#### The exercise:
Copy out the listing that follows, exactly, without its pictures.
_ _ _
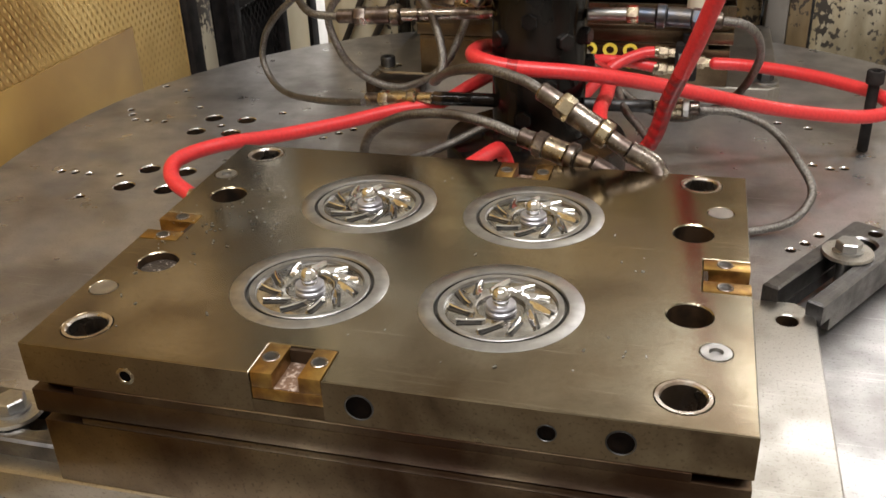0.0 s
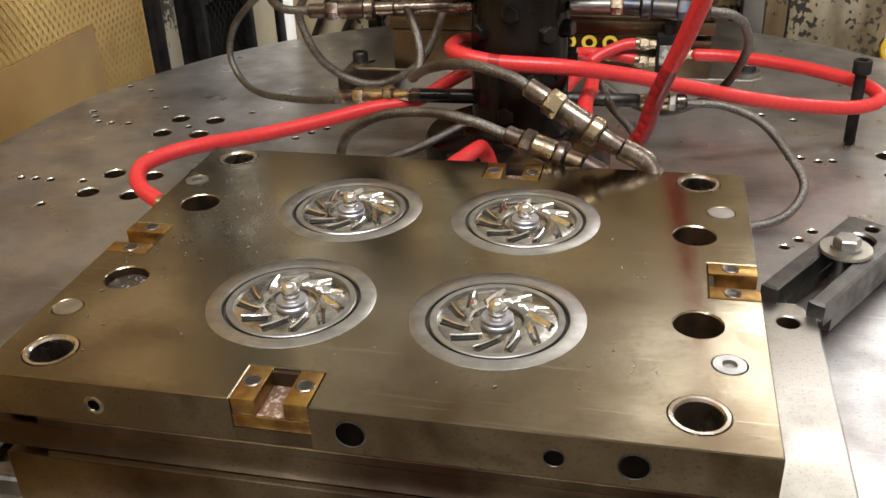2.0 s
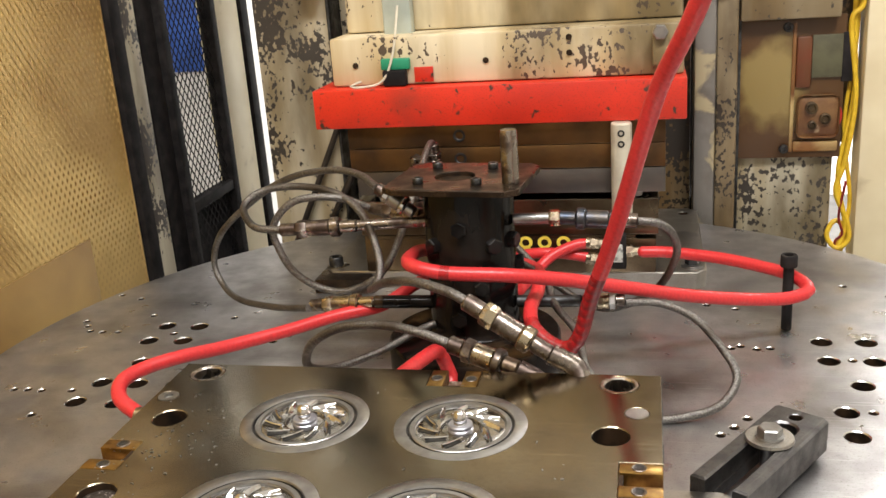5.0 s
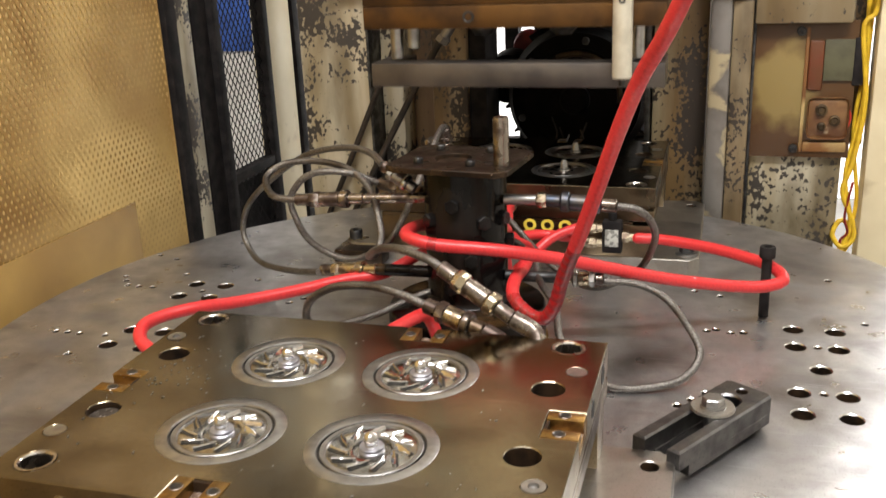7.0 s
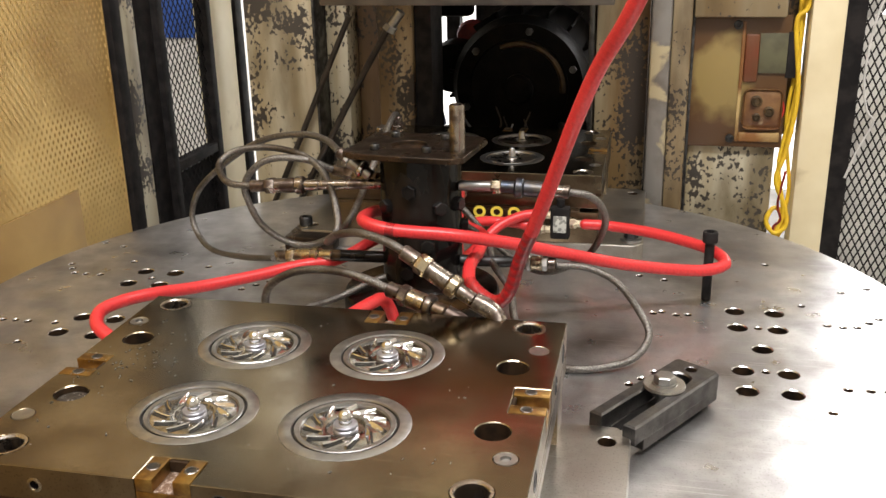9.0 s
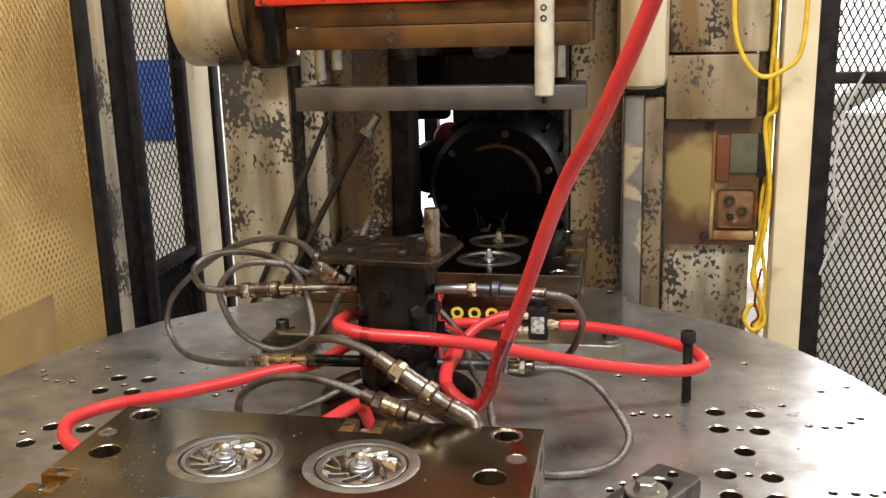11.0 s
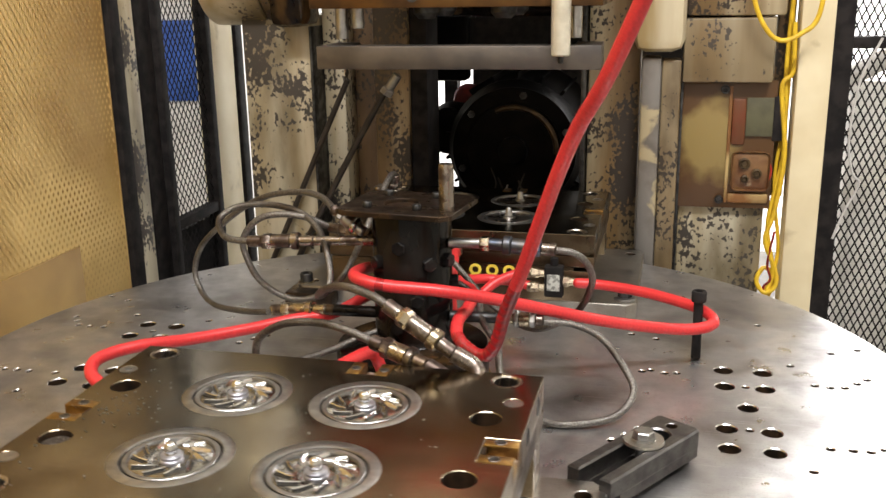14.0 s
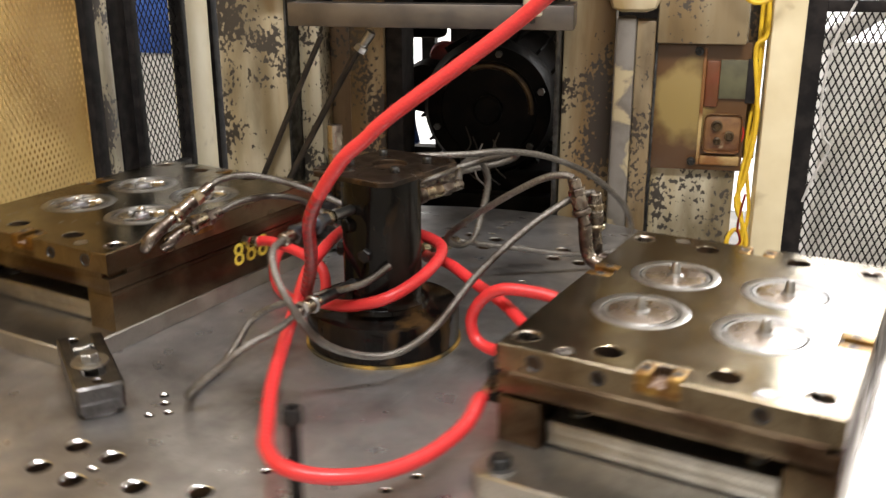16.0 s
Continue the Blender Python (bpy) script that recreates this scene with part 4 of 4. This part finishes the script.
_ _ _
#### Result of the task:
0.0 s
2.0 s
5.0 s
7.0 s
9.0 s
11.0 s
14.0 s
16.0 s
Continue the Blender Python (bpy) script that recreates this scene with part 4 of 4. This part finishes the script.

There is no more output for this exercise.